Mumbai: India's current account deficit hit a record high 4.8 percent of gross domestic product in the fiscal year that ended in March, fuelled by rising imports of oil and gold, but was lower than an expected gap of 5 percent, giving a boost to the battered rupee.
               
The current account data was released a day ahead of schedule and a day after the Indian rupee touched a record low of 60.76 to the dollar. The Indian currency rose as high as 60.31 to the dollar in early Thursday trade after the data release.
               
"I think there was a clear motivation on the part of the RBI to put the market at ease. It shows they were uncomfortable at the recent sell-off, and perhaps, this is the best way to combat that," said Jyotinder Kaur, economist at HDFC Bank.
               
The current account gap for the full fiscal year ending in March was USD 87.8 billion, compared with USD 78.2 billion a year earlier. For the January-March quarter, India's current account deficit narrowed from the record high touched in the previous quarter, as non-oil and non-gold imports fell due to slowing economic growth.
               
The current account gap in the March quarter was USD 18.1 billion, or 3.6 percent of GDP, lower than 4.4 percent gap forecast in a Reuters poll of economists and below the USD 21.7 billion deficit a year earlier.
               
"Essentially non-oil, no-gold components of imports showed a decline, reflecting slowdown in domestic economic activity," the Reserve Bank of India said in a release.
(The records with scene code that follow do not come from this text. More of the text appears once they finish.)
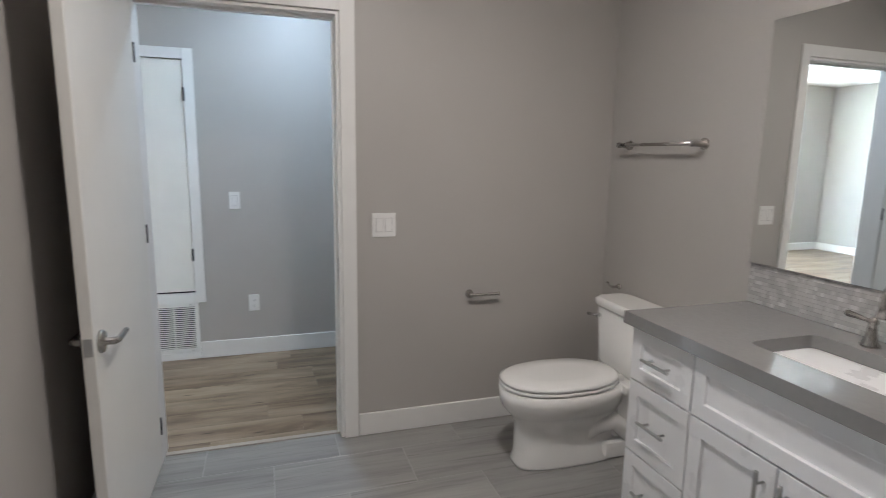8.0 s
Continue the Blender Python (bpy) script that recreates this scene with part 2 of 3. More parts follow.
def mosaic_mat():
    m, nt, p = base_mat("pearl_mosaic", 0.2, 0.0, 0.3)
    g = nt.nodes.new("ShaderNodeNewGeometry")
    r = ramp(nt, [(0.0, (0.46, 0.45, 0.445)), (0.5, (0.50, 0.49, 0.48)), (0.9, (0.54, 0.53, 0.52)), (1.0, (0.66, 0.65, 0.64))])
    nt.links.new(g.outputs["Random Per Island"], r.inputs[0])
    nt.links.new(r.outputs[0], p.inputs["Base Color"])
    mr = node(nt, "ShaderNodeMapRange")
    mr.inputs[3].default_value, mr.inputs[4].default_value = 0.12, 0.45
    nt.links.new(g.outputs["Random Per Island"], mr.inputs[0])
    nt.links.new(mr.outputs[0], p.inputs["Roughness"])
    return m


MIRROR, GLASS, MOSAIC = mirror_mat(), glass_mat(), mosaic_mat()
LAMPGLOW = glow_mat("lit_frosted_glass", (1.0, 0.84, 0.65), LAMP_STRENGTH)
DISCGLOW = glow_mat("lit_ceiling_lens", (1.0, 0.95, 0.9), 0.75)


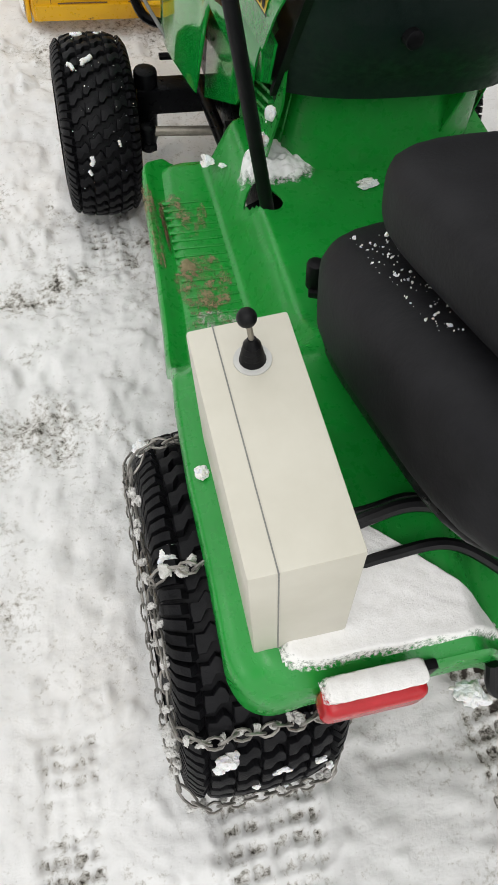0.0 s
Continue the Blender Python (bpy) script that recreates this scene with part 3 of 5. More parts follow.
high_z = lambda y: lerp_at(y, [(0.58, 0.797), (0.7, 0.794), (0.9, 0.79), (1.0, 0.791), (1.1, 0.794), (1.2, 0.795), (1.35, 0.79)])
low_z = lambda y: high_z(y) - lerp_at(y, [(0.6, 0.042), (1.0, 0.04), (1.2, 0.036), (1.35, 0.03)])
for s in (-1, 1):
    stripe = part("hood_stripe", band(0.608, 1.36, low_z, high_z, 0.0022, 90, s, -0.012), STRIPE, tractor, "yellow hood stripe with black bars")
    part("stripe_edge", band(0.608, 1.36, lambda y: high_z(y), lambda y: high_z(y) + 0.0022, 0.0022, 60, s), PLASTIC, stripe)
    part("stripe_edge", band(0.608, 1.36, lambda y: low_z(y) - 0.0022, lambda y: low_z(y), 0.0022, 60, s), PLASTIC, stripe)
    for y, w in ((0.614, 0.024), (0.648, 0.03), (0.687, 0.027), (0.722, 0.029), (0.765, 0.034), (0.834, 0.027), (0.872, 0.034), (0.912, 0.03), (0.955, 0.022)):
        for a, b in ((0.0, 0.36), (0.62, 0.98)):
            part("stripe_bar", band(y + a * w, y + b * w, lambda q: low_z(q) + 0.006, lambda q: high_z(q) - 0.006, 0.0042, 3, s), PLASTIC, stripe)
    for k in range(6):
        part("stripe_bar", band(1.056 + 0.0115 * k, 1.0615 + 0.0115 * k, low_z, high_z, 0.0042, 2, s, -0.012), PLASTIC, stripe)
    field = part("stripe_field", band(1.127, 1.236, lambda q: low_z(q) + 0.003, lambda q: high_z(q) - 0.003, 0.0032, 20, s), PLASTIC, stripe)
    for y, w, m in ((1.136, 0.013, 0.009), (1.155, 0.012, 0.01), (1.174, 0.011, 0.01), (1.192, 0.012, 0.007), (1.21, 0.016, 0.006)):
        part("stripe_bar", band(y, y + w, lambda q, m=m: low_z(q) + m, lambda q, m=m: high_z(q) - m, 0.0046, 3, s), STRIPE, field)
    for y, w in ((1.248, 0.026), (1.287, 0.024), (1.326, 0.014)):
        part("stripe_bar", band(y, y + w, lambda q: low_z(q) + 0.004, lambda q: high_z(q) - 0.004, 0.0042, 3, s), PLASTIC, stripe)


def on_panel(y0, y1, z0, z1, off):
    """A flat label following the side panel."""
    return sheet(lambda u, v: (lip_x(y0 + (y1 - y0) * u, -1) - off, y0 + (y1 - y0) * u, z0 + (z1 - z0) * v), 6, 2, 0.0008)


sticker = part("warning_label", on_panel(0.786, 0.825, 0.668, 0.71, 0.0105), PALE, tractor, "small pale printed label")
for k in range(4):
    part("print_bar", on_panel(0.715 + 0.006 * k, 0.778, 0.676 + 0.0085 * k, 0.68 + 0.0085 * k, 0.0105), PALE, sticker)


# ---- dashboard, pedestal, steering ----
def dash_top():
    bm = bmesh.new()
    rim = 0.028
    outer = [(-0.222, 0.733, 0.952), (0.14, 0.733, 0.952), (0.165, 0.55, 0.842), (-0.245, 0.55, 0.842)]
    inner = [(-0.195, 0.712, 0.94), (0.115, 0.712, 0.94), (0.135, 0.57, 0.853), (-0.212, 0.57, 0.853)]
    o = [bm.verts.new(p) for p in outer]
    t = [bm.verts.new((x, y, z + 0.012)) for x, y, z in outer]
    i = [bm.verts.new((x, y, z + 0.012)) for x, y, z in inner]
    d = [bm.verts.new((x, y, z - 0.006)) for x, y, z in inner]
    for a, b in ((o, t), (t, i), (i, d)):
        for k in range(4):
            bm.faces.new((a[k], a[(k + 1) % 4], b[(k + 1) % 4], b[k]))
    bm.faces.new(d)
    bm.faces.new(o[::-1])
    bmesh.ops.recalc_face_normals(bm, faces=bm.faces)
    bmesh.ops.bevel(bm, geom=[e for e in bm.edges], offset=0.005, segments=2, profile=0.6, affect="EDGES")
    return bm


part("dash_panel", dash_top(), PLASTIC, tractor, "black plastic dashboard dusted with snow")


def fascia(u, v):
    x = -0.245 + 0.41 * u
    e = abs(2 * u - 1) ** 3
    z = 0.842 - 0.222 * v
    y = 0.549 + (0.05 * v) + 0.055 * e * v - 0.03 * (1 - e) * math.sin(math.pi * min(1, v * 1.2))
    return x * (1 - 0.02 * v), y, z + 0.012 * v * (1 - e)


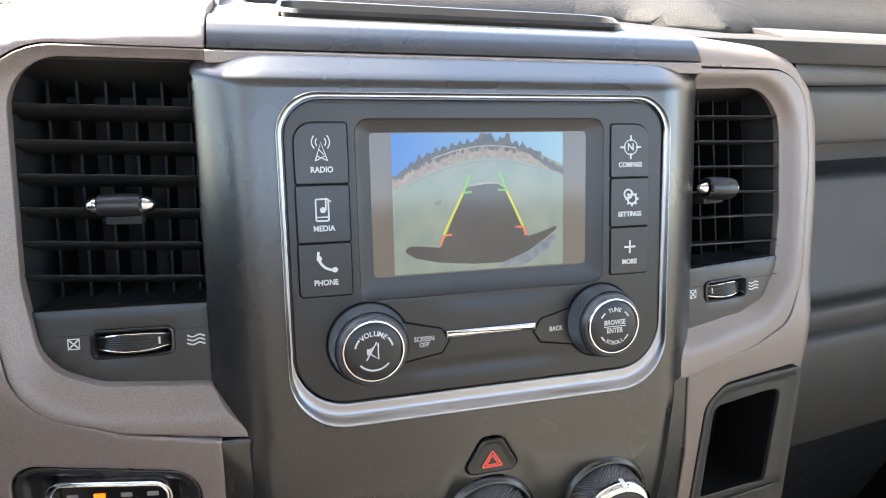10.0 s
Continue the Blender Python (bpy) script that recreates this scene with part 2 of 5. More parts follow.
def loft(rings, cap_first=False, cap_last=True, closed=True):
    vs, fs, n = [], [], len(rings[0])
    for r in rings:
        vs += [tuple(p) for p in r]
    for k in range(len(rings) - 1):
        for i in range(n if closed else n - 1):
            j = (i + 1) % n
            fs.append((k * n + i, k * n + j, (k + 1) * n + j, (k + 1) * n + i))
    if cap_first:
        fs.append(tuple(reversed(range(n))))
    if cap_last:
        fs.append(tuple((len(rings) - 1) * n + i for i in range(n)))
    return vs, fs


def lift(o, w):
    return [(p[0], p[1], w) for p in o]


def plate(o, w0, w1, bevel=0.0004, seg=3, dome=0.0):
    """A flat slab over an outline, from depth w0 to w1, its front edge rounded."""
    if area2(o) < 0:
        o = list(reversed(o))
    rings = [lift(o, w0)]
    for k in range(seg + 1):
        t = math.pi / 2 * k / seg
        rings.append(lift(inset(o, bevel * (1 - math.cos(t))), w1 - bevel * (1 - math.sin(t))))
    if not dome:
        rings.append(lift(inset(o, bevel * 1.05 + 0.00001), w1))
    if dome:
        c = np.mean(np.array(o), 0)
        last = np.array(rings[-1])
        for s in (0.75, 0.5, 0.25):
            q = last.copy()
            q[:, :2] = c + (last[:, :2] - c) * s
            q[:, 2] = w1 + dome * (1 - s * s)
            rings.append([tuple(p) for p in q])
    return loft(rings, cap_first=True)


def frame_ring(o, profile):
    """A frame that follows an outline; profile: (inset, depth) pairs, from outside to inside."""
    if area2(o) < 0:
        o = list(reversed(o))
    return loft([lift(inset(o, d), w) for d, w in profile], cap_last=False)


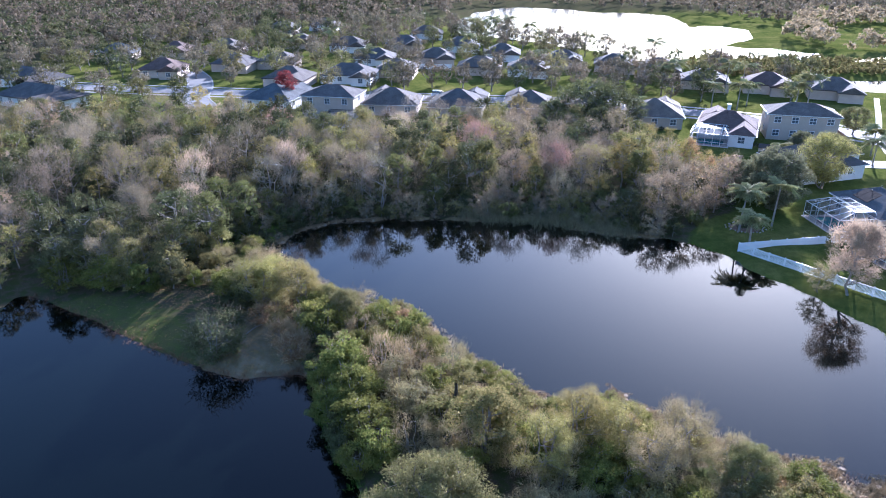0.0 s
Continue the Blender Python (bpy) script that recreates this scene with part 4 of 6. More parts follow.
WOOD, SPIT, YARD = "trees of the wood behind the pond", "trees and shrubs on the spit", "garden trees"
KINDS = {
    "green": kind("leafy_tree", "leafy green tree with a rounded uneven crown", "tree", WOOD, 8.4, 3.0, 1.6, 58, 0.16, M_BARK, leaf=M_LEAF_GREEN, spread=0.85, n=30, size=0.145, vase=0.35),
    "deep": kind("evergreen_oak", "dense dark evergreen oak", "tree", WOOD, 8.8, 3.5, 1.0, 74, 0.22, M_BARK, leaf=M_LEAF_DEEP, spread=0.95, n=30, size=0.15, vase=0.25),
    "olive": kind("olive_green_tree", "olive-green tree with thinning autumn leaves", "tree", WOOD, 8.4, 2.9, 1.6, 54, 0.15, M_BARK, leaf=M_LEAF_OLIVE, spread=0.85, n=28, size=0.13, twig=M_TWIG, tn=8, tl=0.8, vase=0.35),
    "bare": kind("bare_tree", "leafless grey tree with fine branching twigs", "tree", WOOD, 9.0, 3.1, 2.4, 66, 0.13, M_BARK, twig=M_TWIG, spread=0.95, tn=30, tl=1.15, tw=0.0125, sides=4, vase=0.75),
    "pale": kind("pale_bare_tree", "leafless pale tree with white-grey limbs", "tree", WOOD, 8.6, 3.5, 1.2, 52, 0.125, M_BARK_PALE, twig=M_TWIG_PALE, spread=0.8, tn=17, tl=0.95, tw=0.015, stems=2, vase=0.7),
    "greyleaf": kind("grey_green_tree", "grey-green tree with sparse dry leaves", "tree", WOOD, 8.2, 3.0, 1.4, 54, 0.15, M_BARK, leaf=M_LEAF_GREY, spread=0.9, n=22, size=0.115, twig=M_TWIG, tn=16, tl=0.95, vase=0.45),
    "yellow": kind("yellow_tree", "tree with yellow-green autumn leaves", "tree", WOOD, 7.6, 2.5, 1.6, 48, 0.14, M_BARK, leaf=M_LEAF_YELLOW, spread=0.75, n=30, size=0.12, vase=0.35),
    "orange": kind("orange_tree", "tree with rusty orange autumn leaves", "tree", WOOD, 7.6, 2.5, 1.6, 46, 0.14, M_BARK, leaf=M_LEAF_ORANGE, spread=0.8, n=24, size=0.12, twig=M_TWIG, tn=10, tl=0.8, vase=0.4),
    "tan": kind("tan_tree", "tree with pale tan feathery twigs", "tree", WOOD, 8.8, 2.7, 2.4, 58, 0.14, M_BARK_PALE, twig=M_LEAF_TAN, twig2=M_TWIG_PALE, spread=0.8, tn=32, tl=1.05, tw=0.014, sides=4, vase=0.75),
    "red": kind("red_maple", "bare maple with a haze of red buds", "tree", WOOD, 8.8, 2.9, 2.4, 62, 0.14, M_BARK_PALE, twig=M_LEAF_ROSE, twig2=M_TWIG, spread=0.8, tn=40, tl=0.9, tw=0.0115, sides=4, vase=0.75),
    "paledome": kind("pale_green_tree", "broad domed pale green tree with fine leaves", "tree", WOOD, 8.8, 4.2, 1.4, 96, 0.2, M_BARK, leaf=M_LEAF_WILLOW, spread=0.9, n=34, size=0.115, twig=M_TWIG, tn=8, tl=0.8, vase=0.3),
    "shrub": kind("shrub", "low dense green shrub", "shrub", WOOD, 2.6, 1.5, 0.2, 20, 0.05, M_BARK, leaf=M_LEAF_GREEN, spread=0.6, n=34, size=0.14, stems=3, sides=4),
    "scrub": kind("olive_shrub", "straggly olive-brown woodland shrub", "shrub", WOOD, 2.8, 1.5, 0.2, 18, 0.05, M_BARK, leaf=M_LEAF_OLIVE, spread=0.6, n=20, size=0.13, twig=M_TWIG, tn=14, tl=0.7, stems=3, sides=4),
    "deepshrub": kind("dark_shrub", "dark green undergrowth shrub", "shrub", WOOD, 3.4, 1.8, 0.2, 22, 0.06, M_BARK, leaf=M_LEAF_DEEP, spread=0.7, n=34, size=0.15, stems=3, sides=4),
    "greyshrub": kind("grey_shrub", "straggly grey-green shrub at the wood's edge", "shrub", WOOD, 3.2, 1.6, 0.2, 20, 0.05, M_BARK_PALE, leaf=M_LEAF_GREY, spread=0.6, n=24, size=0.12, twig=M_TWIG, tn=14, tl=0.75, stems=4, sides=4),
    # dark leaves and dusky twigs put this bush's shade into its colour
    "darkbare": kind("half_dead_bush", "half-dead bush with bare grey limbs, coloured as if shaded", "bush", SPIT, 4.2, 3.2, 0.1, 56, 0.07, M_BARK_PALE, leaf=M_LEAF_DEEP, spread=0.95, n=30, size=0.13, twig=M_LEAF_DUSK, tn=9, tl=0.9, stems=5, sides=4),
    # the spit
    "willowopen": kind("tall_willow", "tall willow with an open foot and silvery crown", "willow", SPIT, 7.0, 3.3, 2.7, 70, 0.15, M_BARK, leaf=M_LEAF_WILLOW, spread=0.95, n=56, size=0.125, aspect=0.42, hang=0.25, stems=3),
    "willow": kind("willow", "silvery yellow-green willow with drooping leaves", "willow", SPIT, 6.8, 3.6, 0.9, 78, 0.16, M_BARK, leaf=M_LEAF_WILLOW, spread=0.95, n=62, size=0.125, aspect=0.42, hang=0.45, stems=3),
    "roundgreen": kind("wax_myrtle", "rounded yellow-green wax myrtle", "tree", SPIT, 6.0, 3.0, 0.6, 90, 0.13, M_BARK, leaf=M_LEAF_OLIVE, spread=0.75, n=60, size=0.12, stems=3, leaf2=M_LEAF_GREEN, n2=14, q2=0.1, vase=0.25),
    "bigbush": kind("willow_bush", "broad grey-green willow bush with a domed crown", "willow", SPIT, 7.0, 4.5, 0.2, 165, 0.15, M_BARK, leaf=M_LEAF_GREYGREEN, spread=0.85, n=54, size=0.125, aspect=0.5, stems=4, leaf2=M_LEAF_GREEN, n2=16, q2=0.0, vase=0.22),
    "silver": kind("silver_willow", "silver-grey willow with sparse pale leaves", "willow", SPIT, 7.0, 3.3, 1.2, 72, 0.15, M_BARK, leaf=M_LEAF_SILVER, spread=0.9, n=46, size=0.11, twig=M_TWIG_STRAW, tn=12, tl=0.7, stems=3),
    "spitgreen": kind("green_bush", "bright green leafy bush over the water", "bush", SPIT, 3.6, 2.3, 0.1, 48, 0.07, M_BARK, leaf=M_LEAF_BRIGHT, spread=0.68, n=34, size=0.135, stems=4, sides=4),
    "spitpale": kind("pale_scrub", "pale dry scrub with grey-green leaves", "bush", SPIT, 3.0, 2.0, 0.1, 40, 0.06, M_BARK_PALE, leaf=M_LEAF_SILVER, spread=0.65, n=30, size=0.108, twig=M_TWIG_STRAW, tn=8, tl=0.6, stems=4, sides=4),
    "spitolive": kind("olive_bush", "olive-yellow bush in low sun", "bush", SPIT, 3.2, 2.0, 0.1, 42, 0.06, M_BARK, leaf=M_LEAF_OLIVE, spread=0.65, n=29, size=0.133, stems=4, sides=4),
    "spitdry": kind("dry_bush", "dry tan-orange bush on the bank", "bush", SPIT, 2.2, 1.5, 0.1, 28, 0.04, M_BARK, leaf=M_LEAF_ORANGE, spread=0.55, n=24, size=0.1, twig=M_DRY, tn=26, tl=0.6, stems=4, sides=4),
    "spitbare": kind("bare_thicket", "bare pale-grey thicket of fine shoots", "bush", SPIT, 3.8, 1.9, 0.2, 36, 0.06, M_BARK_PALE, twig=M_TWIG_STRAW, spread=0.6, tn=26, tl=0.7, tw=0.016, stems=4, sides=4),
    "spitoak": kind("dark_oak", "small dark green oak", "tree", SPIT, 5.8, 2.3, 0.9, 50, 0.14, M_BARK, leaf=M_LEAF_DEEP, spread=0.75, n=50, size=0.13),
    # gardens
    "oak": kind("garden_oak", "broad evergreen garden oak", "tree", YARD, 8.6, 4.8, 1.8, 110, 0.3, M_BARK, leaf=M_LEAF_OAK, spread=1.15, n=26, size=0.2, leaf2=M_LEAF_DEEP, n2=8, q2=0.0),
    "darkoak": kind("live_oak", "large dark-crowned live oak", "tree", YARD, 12.0, 6.6, 2.0, 120, 0.4, M_BARK, leaf=M_LEAF_DEEP, spread=1.4, n=52, size=0.2),
    "greyoak": kind("grey_oak", "grey-green broad spreading oak", "tree", YARD, 7.5, 4.4, 0.4, 120, 0.28, M_BARK, leaf=M_LEAF_SAGE, spread=1.05, n=110, size=0.145),
    "roundoak": kind("round_live_oak", "broad round-crowned grey-green live oak", "tree", YARD, 9.0, 5.6, 0.6, 240, 0.34, M_BARK, leaf=M_LEAF_OAK, spread=1.3, n=70, size=0.2, leaf2=M_LEAF_SAGE, n2=12, q2=0.2),
    "limeoak": kind("yellow_green_oak", "large round yellow-green garden oak", "tree", YARD, 9.6, 4.9, 1.4, 140, 0.32, M_BARK, leaf=M_LEAF_WILLOW, spread=1.2, n=66, size=0.135, leaf2=M_LEAF_GREEN, n2=12, q2=0.0),
    "darksapling": kind("dark_sapling", "small open dark green garden tree", "tree", YARD, 3.6, 1.7, 0.8, 34, 0.06, M_BARK, leaf=M_LEAF_DEEP, spread=0.55, n=22, size=0.11),
    "conecypress": kind("tan_cypress", "conical bald cypress with tan-pink feathery twigs", "conifer", YARD, 9.6, 2.6, 0.5, 130, 0.16, M_BARK, leaf=M_LEAF_TAN, spread=0.5, n=32, size=0.08, twig=M_LEAF_TAN, tn=22, tl=0.6, tw=0.012, cone=True),
    "cypress": kind("bald_cypress", "bald cypress with tan feathery autumn leaves", "tree", YARD, 8.4, 3.1, 2.4, 130, 0.17, M_BARK_PALE, leaf=M_LEAF_TAN, spread=0.7, n=46, size=0.088, twig=M_LEAF_TAN, tn=30, tl=0.75, tw=0.012, vase=0.35),
    "sapling": kind("garden_sapling", "young leafy garden tree", "tree", YARD, 4.0, 1.4, 1.2, 30, 0.06, M_BARK_PALE, leaf=M_LEAF_OLIVE, spread=0.55, n=26, size=0.11),
    "baresapling": kind("bare_sapling", "small bare garden tree", "tree", YARD, 4.4, 1.5, 1.4, 26, 0.07, M_BARK_PALE, twig=M_TWIG_PALE, spread=0.5, tn=18, tl=0.55, tw=0.016),
    "greysapling": kind("grey_garden_tree", "grey-green garden tree with thin leaves", "tree", YARD, 6.6, 2.7, 1.0, 60, 0.12, M_BARK, leaf=M_LEAF_SILVER, spread=0.8, n=30, size=0.12, twig=M_TWIG, tn=10, tl=0.6),
    "hedge": kind("garden_shrub", "clipped dark green garden shrub", "shrub", YARD, 1.3, 0.9, 0.05, 18, 0.03, M_BARK, leaf=M_LEAF_DEEP, spread=0.38, n=20, size=0.11, stems=3, sides=4),
    "redtree": kind("dark_red_tree", "tree with dark red leaves", "tree", YARD, 9.0, 3.3, 1.8, 56, 0.2, M_BARK, leaf=M_LEAF_DARKRED, spread=1.1, n=44, size=0.18),
    "conifer": kind("conifer", "dark conical conifer on the lawn", "conifer", YARD, 8.0, 2.4, 0.7, 70, 0.16, M_BARK, leaf=M_LEAF_DEEP, spread=0.5, n=40, size=0.12, cone=True),
    "street": kind("street_tree", "leafy garden tree in a far street", "tree", "trees in the far streets", 7.0, 3.2, 1.6, 34, 0.2, M_BARK, leaf=M_LEAF_DEEP, spread=1.3, n=16, size=0.25, sides=4),
    "streetgrey": kind("grey_street_tree", "grey-brown half-bare tree in a far street", "tree", "trees in the far streets", 7.5, 3.2, 1.6, 34, 0.2, M_BARK, leaf=M_LEAF_DUSK, spread=1.3, n=16, size=0.25, sides=4),
    "streetolive": kind("olive_street_tree", "olive-green tree in a far street", "tree", "trees in the far streets", 6.5, 3.0, 1.2, 34, 0.2, M_BARK, leaf=M_LEAF_OAK, spread=1.3, n=16, size=0.25, sides=4),
    "rust": kind("rusty_tree", "tree with rusty brown autumn leaves", "tree", YARD, 8.0, 3.2, 2.2, 60, 0.17, M_BARK, leaf=M_LEAF_ORANGE, spread=0.9, n=38, size=0.14),
}
VARIANTS = {"green": 3, "olive": 3, "bare": 5, "tan": 2, "greyleaf": 3, "pale": 2, "deep": 2, "shrub": 2, "scrub": 2, "deepshrub": 2, "spitpale": 3, "spitolive": 2,
            "spitgreen": 2, "spitbare": 2, "willow": 2}
place_rng = random.Random(11)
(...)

India, the world's biggest gold buyer, has announced a slew of measures to curb demand for the yellow metal, which accounts for about 11 percent of overall imports.
               
Last month, the government raised the import duty on gold to 8 percent and the RBI placed curbs on banks on lending against gold and gold jewellery. While analysts expect the current account deficit in the current year ending March 2014 to narrow, a beaten-down rupee may keep foreign investors wary and weigh on the current account gap.
               
In the quarter ending June 30, the current account deficit "could be around 5 percent because of the huge trade gap in April-May. From the second quarter onwards, we will see this gap softening because of the measures taken by the RBI and government, which will ease the trade deficit," said Shubhada Rao, chief economist at YES Bank.